* **Scripts that build animated scenes**:
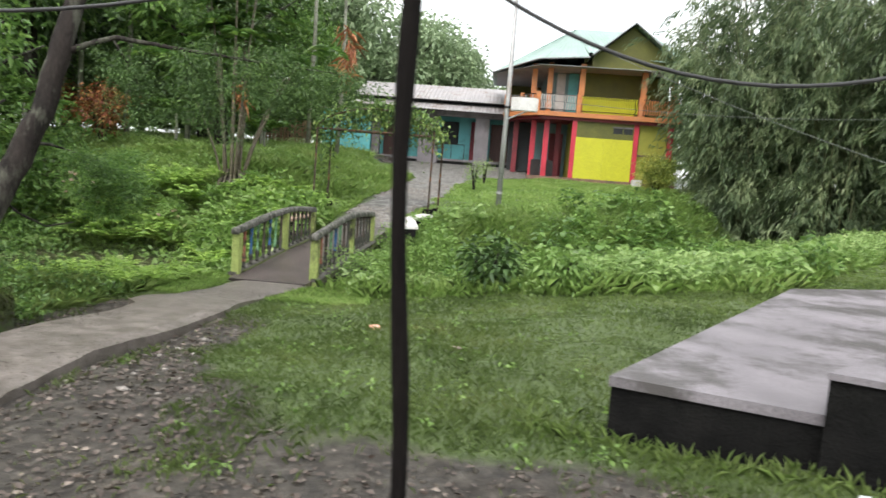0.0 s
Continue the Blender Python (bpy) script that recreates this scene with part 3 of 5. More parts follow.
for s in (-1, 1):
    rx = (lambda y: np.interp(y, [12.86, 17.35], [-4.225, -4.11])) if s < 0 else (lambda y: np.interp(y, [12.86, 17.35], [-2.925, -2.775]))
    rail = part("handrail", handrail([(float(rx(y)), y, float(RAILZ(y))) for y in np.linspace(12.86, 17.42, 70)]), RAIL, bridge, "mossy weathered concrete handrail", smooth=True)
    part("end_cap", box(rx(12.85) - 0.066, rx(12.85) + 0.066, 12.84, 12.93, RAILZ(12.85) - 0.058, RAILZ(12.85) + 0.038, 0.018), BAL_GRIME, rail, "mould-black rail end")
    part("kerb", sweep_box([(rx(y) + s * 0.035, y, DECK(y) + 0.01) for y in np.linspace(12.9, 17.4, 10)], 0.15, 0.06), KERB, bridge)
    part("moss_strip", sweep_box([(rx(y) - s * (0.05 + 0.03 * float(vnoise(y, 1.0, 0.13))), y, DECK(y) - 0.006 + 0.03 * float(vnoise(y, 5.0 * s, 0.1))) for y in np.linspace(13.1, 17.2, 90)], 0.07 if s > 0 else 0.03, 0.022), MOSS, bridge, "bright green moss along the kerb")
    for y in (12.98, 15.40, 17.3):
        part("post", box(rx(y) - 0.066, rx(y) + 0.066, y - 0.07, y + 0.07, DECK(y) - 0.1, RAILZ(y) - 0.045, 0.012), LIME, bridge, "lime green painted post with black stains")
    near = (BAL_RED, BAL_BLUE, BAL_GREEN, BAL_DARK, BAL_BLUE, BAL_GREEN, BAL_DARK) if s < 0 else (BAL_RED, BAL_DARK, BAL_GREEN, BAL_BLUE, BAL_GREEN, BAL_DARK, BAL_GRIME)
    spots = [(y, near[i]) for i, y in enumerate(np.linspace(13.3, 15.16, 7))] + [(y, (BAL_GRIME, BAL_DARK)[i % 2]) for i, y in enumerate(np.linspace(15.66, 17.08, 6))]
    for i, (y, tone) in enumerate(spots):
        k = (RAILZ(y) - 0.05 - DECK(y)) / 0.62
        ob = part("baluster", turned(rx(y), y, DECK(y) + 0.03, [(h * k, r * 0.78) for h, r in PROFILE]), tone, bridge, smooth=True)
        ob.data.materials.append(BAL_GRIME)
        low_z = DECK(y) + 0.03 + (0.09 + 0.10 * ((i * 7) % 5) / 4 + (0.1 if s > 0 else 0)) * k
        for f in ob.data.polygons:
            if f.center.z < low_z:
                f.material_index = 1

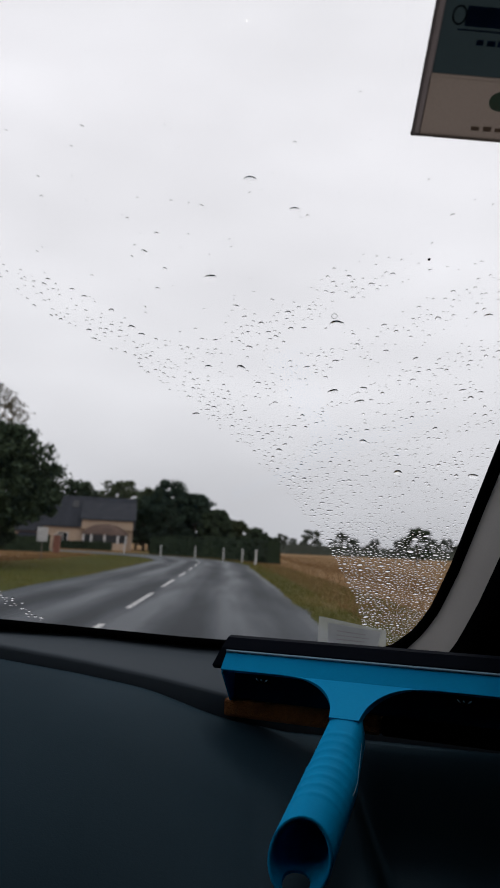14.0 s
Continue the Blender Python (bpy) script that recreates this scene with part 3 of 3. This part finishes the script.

* **Task directions**:
Can you repeat every record above exactly, apart from the pictures?

* **Exercise output**:
0.0 s
Continue the Blender Python (bpy) script that recreates this scene with part 3 of 5. More parts follow.
for s in (-1, 1):
    rx = (lambda y: np.interp(y, [12.86, 17.35], [-4.225, -4.11])) if s < 0 else (lambda y: np.interp(y, [12.86, 17.35], [-2.925, -2.775]))
    rail = part("handrail", handrail([(float(rx(y)), y, float(RAILZ(y))) for y in np.linspace(12.86, 17.42, 70)]), RAIL, bridge, "mossy weathered concrete handrail", smooth=True)
    part("end_cap", box(rx(12.85) - 0.066, rx(12.85) + 0.066, 12.84, 12.93, RAILZ(12.85) - 0.058, RAILZ(12.85) + 0.038, 0.018), BAL_GRIME, rail, "mould-black rail end")
    part("kerb", sweep_box([(rx(y) + s * 0.035, y, DECK(y) + 0.01) for y in np.linspace(12.9, 17.4, 10)], 0.15, 0.06), KERB, bridge)
    part("moss_strip", sweep_box([(rx(y) - s * (0.05 + 0.03 * float(vnoise(y, 1.0, 0.13))), y, DECK(y) - 0.006 + 0.03 * float(vnoise(y, 5.0 * s, 0.1))) for y in np.linspace(13.1, 17.2, 90)], 0.07 if s > 0 else 0.03, 0.022), MOSS, bridge, "bright green moss along the kerb")
    for y in (12.98, 15.40, 17.3):
        part("post", box(rx(y) - 0.066, rx(y) + 0.066, y - 0.07, y + 0.07, DECK(y) - 0.1, RAILZ(y) - 0.045, 0.012), LIME, bridge, "lime green painted post with black stains")
    near = (BAL_RED, BAL_BLUE, BAL_GREEN, BAL_DARK, BAL_BLUE, BAL_GREEN, BAL_DARK) if s < 0 else (BAL_RED, BAL_DARK, BAL_GREEN, BAL_BLUE, BAL_GREEN, BAL_DARK, BAL_GRIME)
    spots = [(y, near[i]) for i, y in enumerate(np.linspace(13.3, 15.16, 7))] + [(y, (BAL_GRIME, BAL_DARK)[i % 2]) for i, y in enumerate(np.linspace(15.66, 17.08, 6))]
    for i, (y, tone) in enumerate(spots):
        k = (RAILZ(y) - 0.05 - DECK(y)) / 0.62
        ob = part("baluster", turned(rx(y), y, DECK(y) + 0.03, [(h * k, r * 0.78) for h, r in PROFILE]), tone, bridge, smooth=True)
        ob.data.materials.append(BAL_GRIME)
        low_z = DECK(y) + 0.03 + (0.09 + 0.10 * ((i * 7) % 5) / 4 + (0.1 if s > 0 else 0)) * k
        for f in ob.data.polygons:
            if f.center.z < low_z:
                f.material_index = 1

14.0 s
Continue the Blender Python (bpy) script that recreates this scene with part 3 of 3. This part finishes the script.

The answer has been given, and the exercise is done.